Public education is the most critical social justice issues before us today if we are to assure the future of a working democracy. On Nov. 7, Berkeley voters will have the opportunity to renew their support of the public education system by voting yes on Measure A.
If passed, Measure A will continue the city’s commitment of providing the children with the best education possible. As Berkeley residents prepare to cast their votes, I urge them to remember that Measure A is not a new tax—but a continuation of a financial commitment the community made to city schools years ago.
Measure A renews two existing school measures—BSEP and Measure B, both of which provide funding for the19 schools and programs throughout the Berkeley Unified School District (BUSD). The revenue generated by BSEP and Measure B represents about 25 percent of BUSD’s overall budget—money that is used to maintain caps on classroom size, fund salaries of nearly a third of the teachers and finance the district’s entire library program.
Measure A will continue other programs that are critical to a well-rounded education, such as music programs for students in grades 3 through 8; site enrichment at each campus; parent outreach efforts, and professional development and program evaluation throughout the system.
Berkeley is a leader in the county-led “Art is Education” programs that we consider an equity issue. The commitment that every student has the arts integrated into every class, every day will be lost as the funding that provides for drama, arts and physical education disappears. The economic crisis that would occur will force the district to make deep cuts that will cripple the progress and the hopes of the district’s students and their families.

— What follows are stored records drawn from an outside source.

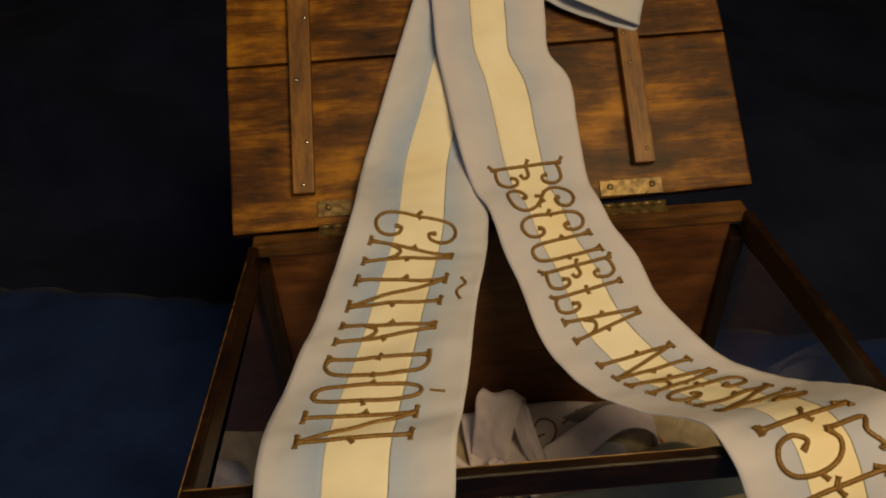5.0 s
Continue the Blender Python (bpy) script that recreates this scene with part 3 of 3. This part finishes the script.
right_tail_strip = Strip([
    (on_lid(-0.014, 0.200, 0.0165), on_lid(0.084, 0.187, 0.0165)), (on_lid(-0.0135, 0.165, 0.017), on_lid(0.083, 0.155, 0.017)),
    (on_lid(-0.013, 0.136, 0.017), on_lid(0.083, 0.127, 0.018)), (on_lid(-0.008, 0.100, 0.017), on_lid(0.098, 0.102, 0.018)),
    (on_lid(-0.001, 0.050, 0.018), on_lid(0.101, 0.055, 0.019)), (on_lid(0.008, 0.012, 0.020), on_lid(0.103, 0.016, 0.022)),
    (E3(0.018, 0.232, 0.275), E3(0.108, 0.238, 0.276)), (E3(0.026, 0.198, 0.257), E3(0.117, 0.215, 0.263)), (E3(0.035, 0.172, 0.243), E3(0.131, 0.190, 0.250)),
    (E3(0.043, 0.138, 0.227), E3(0.142, 0.162, 0.233)), (E3(0.056, 0.111, 0.217), E3(0.160, 0.137, 0.220)),
    (E3(0.075, 0.083, 0.216), E3(0.182, 0.112, 0.211)), (E3(0.098, 0.058, 0.226), E3(0.208, 0.097, 0.206)),
    (E3(0.117, 0.033, 0.245), E3(0.232, 0.083, 0.210)), (E3(0.127, 0.013, 0.259), E3(0.247, 0.058, 0.232)),
    (E3(0.135, -0.013, 0.252), E3(0.252, 0.018, 0.258)), (E3(0.147, -0.040, 0.218), E3(0.254, -0.018, 0.236)),
    (E3(0.167, -0.063, 0.184), E3(0.262, -0.043, 0.195))], 10, 0.0, 0.003, 23.0)
right_tail = in_bow("right_tail", strip_mesh(right_tail_strip, (0.335, 0.645)), [LILAC_BLUE, WHITE], "ribbon tail crossing the open case, with a cut fraying end")

seam_lines_todo += [(left_tail_strip, left_tail, (0.665,)), (right_tail_strip, right_tail, (0.335, 0.645))]
for strip, owner, seams in seam_lines_todo:
    seam_lines(strip, owner, seams)

# ---- embroidered letters: strokes in a unit cell, x along the text, y up
def curl(x, y, r, a0, turns, shrink=0.45, n=14):
    return [(x + r * (1 - (1 - shrink) * k / n) * math.cos(a0 + turns * 2 * math.pi * k / n),
             y + r * (1 - (1 - shrink) * k / n) * math.sin(a0 + turns * 2 * math.pi * k / n)) for k in range(n + 1)]


def serif(x, y):
    return [(x - 0.17, y), (x, y), (x + 0.17, y)]


GLYPHS = {
    "C": [[(.62, .76), (.66, .68), (.86, .70), (.95, .82), (.84, .95), (.5, 1.0), (.2, .93), (.08, .75), (.10, .5), (.08, .25), (.2, .07), (.5, 0), (.84, .05), (.95, .18), (.86, .30), (.66, .32), (.62, .24)],
          [(-.10, .54), (.04, .50), (.20, .54)]],
    "A": [[(.08, 0), (.42, 1)], [(.92, 0), (.58, 1)], [(.2, .26), (.38, .38), (.62, .36), (.80, .28)], serif(.08, .0), serif(.92, .0), serif(.5, 1.0), [(.10, .55), (.24, .50)], [(.76, .47), (.92, .5)]],
    "N": [[(.1, 0), (.1, 1)], [(.1, 1), (.5, .5), (.9, 0)], [(.9, 0), (.9, 1)], serif(.1, 0), serif(.1, 1), serif(.9, 1), serif(.88, 0), [(-.04, .55), (.1, .5)], [(.9, .45), (1.04, .5)]],
    "D": [[(.1, 0), (.1, 1)], [(.1, 1), (.5, 1), (.85, .9), (.95, .6), (.95, .4), (.85, .12), (.5, 0), (.1, 0)], serif(.1, 0), serif(.1, 1), [(-.02, .52), (.24, .5)], [(.9, .5), (1.08, .5)]],
    "O": [[(.5, 0), (.2, .05), (.08, .25), (.08, .75), (.2, .95), (.5, 1), (.8, .95), (.92, .75), (.92, .25), (.8, .05), (.5, 0)], [(-.12, .54), (.08, .5)], [(.92, .48), (1.18, .5)]],
    "S": [[(.52, .80), (.60, .72), (.84, .74), (.93, .88), (.70, 1.0), (.35, 1.0), (.1, .88), (.1, .72), (.32, .58), (.62, .46), (.86, .32), (.92, .15), (.75, .02), (.4, 0), (.12, .08), (.1, .24), (.32, .30), (.48, .22)], [(.22, .62), (.40, .54), (.36, .44)], [(.60, .54), (.66, .46), (.84, .40)]],
    "E": [[(.12, -.04), (.12, 1.04)], [(.12, .96), (.40, .99), (.75, .98), (.92, .86), (.84, .72), (.62, .70), (.55, .78)], [(.12, .04), (.40, .01), (.75, .02), (.92, .14), (.84, .28), (.62, .30), (.55, .22)], [(-.12, .55), (.12, .5), (.50, .5), (.62, .42), (.45, .38)], [(-.06, 1.06), (.12, 1.0)], [(-.06, -.06), (.12, 0)]],
    "L": [[(.12, 0), (.12, 1)], serif(.12, 1), [(.12, .04), (.40, 0), (.75, .02), (.92, .14), (.84, .28), (.62, .30), (.55, .22)], [(-.1, .5), (.34, .5)], [(-.06, -.05), (.12, 0)]],
    "U": [[(.1, 1), (.1, .3), (.2, .06), (.5, 0), (.8, .06), (.9, .3), (.9, 1)], serif(.1, 1), serif(.9, 1), [(-.04, .56), (.1, .5)], [(.9, .5), (1.06, .46)]],
    "1": [[(.5, 0), (.5, 1)], serif(.5, 0), [(.30, .88), (.5, 1), (.72, 1.0)], [(.2, .52), (.5, .48), (.8, .53)], [(.28, -.03), (.72, -.03)]],
    "5": [[(.18, .58), (.2, .98), (.5, .94), (.85, 1.04), (.95, 1.0)], [(.18, .58), (.5, .66), (.82, .58), (.95, .36), (.82, .1), (.5, 0), (.2, .06), (.1, .22), (.28, .34), (.44, .26)], [(.95, .36), (1.12, .42)]],
    "o": [[(.5, .55), (.2, .66), (.15, .82), (.5, .98), (.85, .82), (.8, .66), (.5, .55)]],
    ".": [[(.3, .0), (.5, .04)]],
    "~": [[(.1, 1.18), (.35, 1.24), (.6, 1.16), (.9, 1.22)]],
    "'": [[(.46, 1.08), (.54, 1.22)]],
}


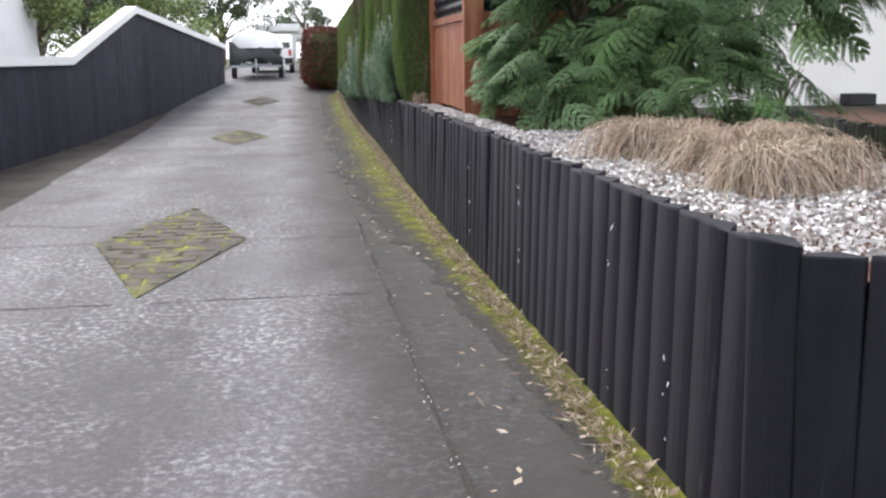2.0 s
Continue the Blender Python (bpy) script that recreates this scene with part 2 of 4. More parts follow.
SILK = foliage_material("feathery_leaf", (0.1, 0.17, 0.09), (0.18, 0.285, 0.145), (0.29, 0.42, 0.2), (0.3, 0.48, 0.16), 1.0, 0.52, 0.7, 0.45)
DRY = foliage_material("dry_tussock", (0.27, 0.2, 0.145), (0.44, 0.34, 0.265), (0.64, 0.54, 0.45), None, 2, 0.5, 0.85, 0.15)
REDLEAF = foliage_material("red_hedge_leaf", (0.04, 0.03, 0.02), (0.12, 0.04, 0.03), (0.26, 0.05, 0.05), (0.09, 0.09, 0.04), 2.0, 0.5, 0.5, 0.15)
TREELEAF = foliage_material("far_tree_leaf", (0.055, 0.07, 0.045), (0.095, 0.125, 0.075), (0.17, 0.205, 0.12), None, 2, 0.5, 0.6, 0.2)
LIGHTLEAF = foliage_material("pale_shrub_leaf", (0.06, 0.1, 0.025), (0.16, 0.22, 0.06), (0.45, 0.48, 0.28), None, 2, 0.5, 0.6, 0.2)
YUCCA = foliage_material("cabbage_tree_leaf", (0.03, 0.05, 0.025), (0.07, 0.11, 0.05), (0.15, 0.19, 0.1), None, 2, 0.5, 0.45, 0.1)
BARK = make_speckled("bark", ((0.3, (0.09, 0.07, 0.055)), (0.6, (0.2, 0.17, 0.14)), (0.8, (0.28, 0.25, 0.21))), 9.0)
IRON = material("black_corrugated_iron", (0.01, 0.01, 0.012), 0.55, 0.0)
IRON.node_tree.nodes["Principled BSDF"].inputs["Specular IOR Level"].default_value = 0.3
_n = Nodes(IRON)
_n.color(_n.mix(_n.ramp(_n.noise(2.5, 5), (0.4, 0.0), (0.7, 0.6)), (0.010, 0.010, 0.012), (0.022, 0.022, 0.026)))
_n.rough(_n.ramp(_n.noise(6, 4), (0.3, 0.5), (0.7, 0.66)))
IRON.node_tree.nodes["Principled BSDF"].inputs["Specular IOR Level"].default_value = 0.16


def make_plaster(name, c, dirt):
    m = material(name, c, 0.85)
    n = Nodes(m)
    f = n.noise(1.3, 5)
    n.color(n.mix(n.ramp(f, (0.45, 0.0), (0.75, 0.55)), c, dirt))
    n.bump(n.noise(14, 4), 0.35, 0.012)
    return m


STUCCO = make_plaster("cream_roughcast", (0.86, 0.85, 0.81), (0.79, 0.775, 0.73))
WHITE = make_plaster("white_paint", (0.82, 0.82, 0.82), (0.7, 0.7, 0.69))
GREYWHITE = make_plaster("pale_grey_paint", (0.6, 0.61, 0.6), (0.5, 0.5, 0.49))
BLUE = make_plaster("blue_fascia_metal", (0.13, 0.25, 0.36), (0.18, 0.3, 0.4))
BLACKPAINT = make_black_timber("black_painted_boards", 0.0, 2.3)
DARKPLASTIC = material("black_rubber", (0.015, 0.015, 0.016), 0.6)
GALV = make_plaster("galvanised_steel", (0.42, 0.44, 0.46), (0.3, 0.31, 0.33))
GALV.node_tree.nodes["Principled BSDF"].inputs["Metallic"].default_value = 0.6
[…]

As superintendent of Alameda County schools, one of my responsibilities is to provide fiscal and budgetary oversight to the18 unified school districts in the county that I have been elected by voters to serve.
Several years ago, when the district was forced to cut $13 million to balance its budget, the school board and the superintendent guided the system out of its fiscal crisis by consistently making courageous and tough decisions. Now, the district has a sound budget with systems in place to remain fiscally solvent.
Assisting the district in its fiscal recovery was the passage of Measure B and Measure BSEP—both of which expire in June 2007. Not only is BSEP accountable and clear in how the district spends its revenue, it provides a Planning and Oversight Committee comprised of parents and administrators to ensure the funds are wisely appropriated.
Measure A also outlines how all funds will be used, and creates the administrative oversight to ensure all revenues are spent properly.
School districts are under tremendous pressure to raise test scores, but BUSD cannot fulfill its commitment to the community on a starvation diet. To cut funding now is counterproductive and unfair to the children and families of the community. Without Measure A, the system will return to an era of unmanageable class sizes and threats of teacher layoffs and program reductions.
If the city of Berkeley is going to continue to prosper and our children are going to mature into responsible and productive citizens, with every single child receiving the support needed to reach his or her potential, we must pass Measure A.
I urge every registered voter to vote early by mail or on election day, and to vote yes on Measure A.
Sheila Jordan is superintendent of Alameda County schools.